Ya hace mucho tiempo que la política atraviesa horas bajas. Aunque tal vez deberíamos aludir no a la política en sí sino a las personas que se dedican a la política, y ni aún así nos libraríamos de cometer una injusticia. Las generalizaciones siempre son odiosas, y a buen seguro que hay profesionales como la copa de un pino que sufren y se indignan con algunas cosas que pasan. Que pasan, y no deberían pasar, desde luego.
Según el Diccionario de la Real Academia de la Lengua, en las dos acepciones que me parecen más interesantes para lo que venía a contar, la política es el “arte, doctrina u opinión referente al gobierno de los estados” o bien es la “actividad del ciudadano cuando interviene en los asuntos públicos con su opinión, con su voto o de cualquier oro modo”
De estas dos definiciones, me quedo con dos ideas que me llaman la atención. De una parte, que la política pueda ser considerada un arte, y, de otra, que no se limite a quienes llamamos “clase política” sino que englobe la actividad de cualquier ciudadano o ciudadana que participe en asuntos públicos, algo que entronca directamente con la etimología de la palabra, que viene de la “polis” griega, y aludiría a los asuntos relacionados con la ciudad, sentido en el que utilizó el término Aristóteles en su obra.
Entonces, si la política tiene tanto que ver con los asuntos públicos y la búsqueda del bien común, ¿cómo es posible que tenga tan mala fama? Y, lo que caso me preocupa más ¿cómo puede contaminar cualquier tema que toque?
La respuesta pasa por la confusión que comúnmente se hace de la “política” con los “partidos políticos” y ahí es donde se empiezan a emponzoñar las cosas. Cuando una cuestión de interés público se convierte en la bandera de determinado partido político, el bien común se difumina hasta desdibujarse. Por desgracia, lo empezamos a ver con la violencia de género y cada vez se extiende más esta perversión.
Me explico. Cuando se aprobó la ley integral contra la violencia de género, en 2004, se hizo por unanimidad de todos los partidos presentes en la Cámara, que entendieron, con muy buen criterio, que se trataba de un grave problema social que debería estar más allá de intereses partidistas ni de enfrentamientos por el poder. La lucha contra la violencia machista nos involucraba a todas las personas.
Hoy se ha perdido este consenso, y el posicionamiento en torno a la violencia de género - ¿es posible otro posicionamiento que no sea luchar para que desaparezca’- ha marcado, directa o indirectamente, el curso de varias legislaturas. Y así, se ha instalado el conflicto en una materia que no debería admitir otra postura que la unión, esa unión que hace la fuerza según el dicho.

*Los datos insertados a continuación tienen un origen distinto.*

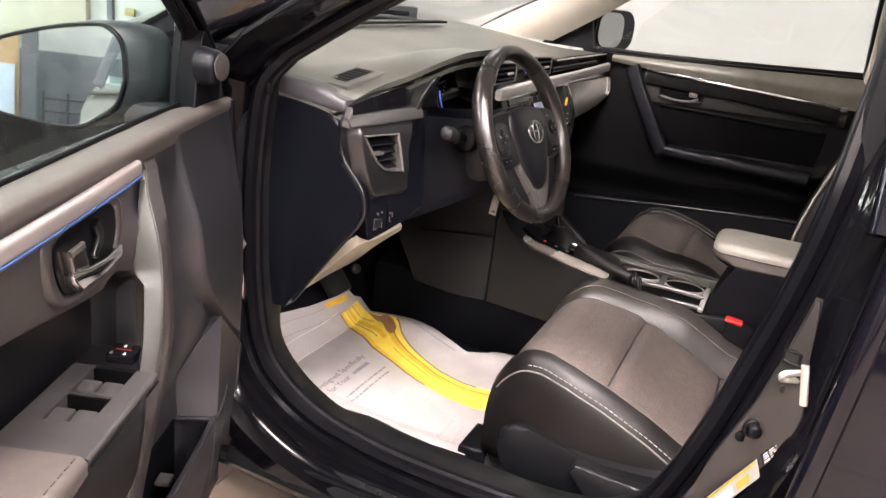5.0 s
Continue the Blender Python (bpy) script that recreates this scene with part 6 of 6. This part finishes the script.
part("yellow_ribbon", ribbon(0.0, 1.0, 0.340, 0.831, 0.0012, 70), YELLOW, MAT, "printed yellow ribbon")
part("brown_edge", ribbon(-0.01, 0.030, 0.52, 0.831, 0.0018), BROWN, MAT)
part("brown_edge", ribbon(0.955, 1.0, 0.42, 0.715, 0.0018), BROWN, MAT)
part("brown_line", ribbon(0.74, 0.775, 0.36, 0.70, 0.0018), BROWN, MAT)
# shading of the ribbon's folds, painted on as deeper yellow bands
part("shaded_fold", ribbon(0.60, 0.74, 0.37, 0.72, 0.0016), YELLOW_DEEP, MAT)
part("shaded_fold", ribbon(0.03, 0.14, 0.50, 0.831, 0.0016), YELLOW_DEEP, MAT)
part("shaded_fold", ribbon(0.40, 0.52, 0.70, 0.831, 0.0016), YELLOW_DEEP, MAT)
part("brown_line", ribbon(0.46, 0.472, 0.46, 0.66, 0.0018, 30, 2), BROWN, MAT)
part("brown_line", ribbon(0.30, 0.315, 0.72, 0.831, 0.0018, 20, 3), BROWN, MAT)
part("brown_line", ribbon(0.66, 0.675, 0.76, 0.831, 0.0018, 20, 3), BROWN, MAT)
spot = [(p.x, p.y) for p in spline([(-0.169, 0.796, 0), (-0.170, 0.762, 0), (-0.154, 0.749, 0), (-0.161, 0.730, 0), (-0.184, 0.703, 0), (-0.206, 0.694, 0), (-0.217, 0.701, 0), (-0.211, 0.716, 0), (-0.191, 0.739, 0), (-0.187, 0.761, 0), (-0.169, 0.796, 0)], 40)[:-1]]
part("brown_spot", prism(spot, lambda a, b, h: on_mat(a, b, h), 0.0016, 0.0024, 0), BROWN, MAT)
tab = [[on_mat(-0.282 + 0.090 * i / 8 + 0.002 * j, 0.8535 - 0.009 * i / 8 + 0.0045 * j, 0.0016) for i in range(9)] for j in range(3)]
part("yellow_tab", slab(tab, [[p - V(0, 0, 0.0006) for p in r] for r in tab]), YELLOW_DEEP, MAT)


def print_at(ox, oy):
    return lambda a, b: on_mat(ox + a, oy + b, 0.0022)


part("lettering", text_mesh("Designed Specifically", 0.0235, print_at(-0.560, 0.689)), INK, MAT, "grey printed words", smooth=False)
part("lettering", text_mesh("for Your", 0.0235, print_at(-0.553, 0.662)), INK, MAT, "grey printed words", smooth=False)


def bar(x0_, x1_, yb, hgt, m, nm="print_bar"):
    rows = [[on_mat(x0_ + (x1_ - x0_) * i / 6, yb + hgt * j, 0.0022) for i in range(7)] for j in (0, 1)]
    part(nm, slab(rows, [[p - V(0, 0, 0.0006) for p in r] for r in rows]), m, MAT)


bar(-0.452, -0.386, 0.664, 0.010, INK_SOFT)
# rows of small print, word by word
for row, (xa, xb, yb) in enumerate(((-0.548, -0.372, 0.626), (-0.560, -0.374, 0.609), (-0.590, -0.480, 0.402), (-0.588, -0.500, 0.388), (-0.580, -0.486, 0.374), (-0.586, -0.510, 0.360))):
    xw = xa
    for k in range(12):
        wl_ = 0.008 + 0.016 * ((k * 7 + row * 5) % 9) / 9
        if xw + wl_ > xb:
            break
        bar(xw, xw + wl_, yb, 0.0045 if row < 2 else 0.003, INK_SOFT if row < 2 else INK_FAINT)
        xw += wl_ + 0.0045
for yy in (0.800, 0.835):
    rows = [[mat_at(0.02 + 0.7 * i / 30, yy, 0.001) for i in range(31)], [mat_at(0.02 + 0.7 * i / 30, yy + 0.0015, 0.001) for i in range(31)]]
    part("fold_line", slab(rows, [[p - V(0, 0, 0.0005) for p in r] for r in rows]), INK_PALE, MAT)

# ---- floor tiles, near the open door first ----
tile_me = None
tiles = []
for ix in range(-4, 3):
    for iy in range(-2, 4):
        tiles.append((-0.79 + 0.6 * ix, 0.62 + 0.6 * iy))
tb_ = box(0, 0, 0, 0.594, 0.594, 0.012, 0.002, seg=1)
for f in tb_.faces:
    f.smooth = False
tile_me = bpy.data.meshes.new("tile")
tb_.to_mesh(tile_me)
tb_.free()
tile_me.materials.append(TILE)
for tx, ty in tiles:
    o = new("tile", tile_me)
    o.location = (tx, ty, GROUND - 0.006)
    o.parent = floor
rest = bmesh.new()
for ix in range(-9, 7):
    for iy in range(-11, 12):
        if not (-4 <= ix <= 2 and -2 <= iy <= 3):
            cx_, cy_ = -0.79 + 0.6 * ix, 0.62 + 0.6 * iy
            if x0 + 0.3 < cx_ < x1 - 0.3 and y0 + 0.3 < cy_ < y1 - 0.3:
                vs = [rest.verts.new((cx_ + sx * 0.297, cy_ + sy * 0.297, GROUND)) for sx, sy in ((-1, -1), (1, -1), (1, 1), (-1, 1))]
                rest.faces.new(vs)
far = part("far_tiles", rest, TILE, floor, smooth=False)
far["kind"] = "stuff"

Lamentablemente, eso mismo ha ocurrido con otros temas. Cuestiones como la igualdad de género, la no discriminación por cualquier causa, o la memoria democrática se han convertido en un caballo de batalla para hacer valer las diferencias en lugar de ser un punto de partida para una acción coordinada en la consecución del bien común.
Y mientras siga así, mal vamos. En algún momento deberíamos volver a la casilla de salida. Por el verdadero bien común.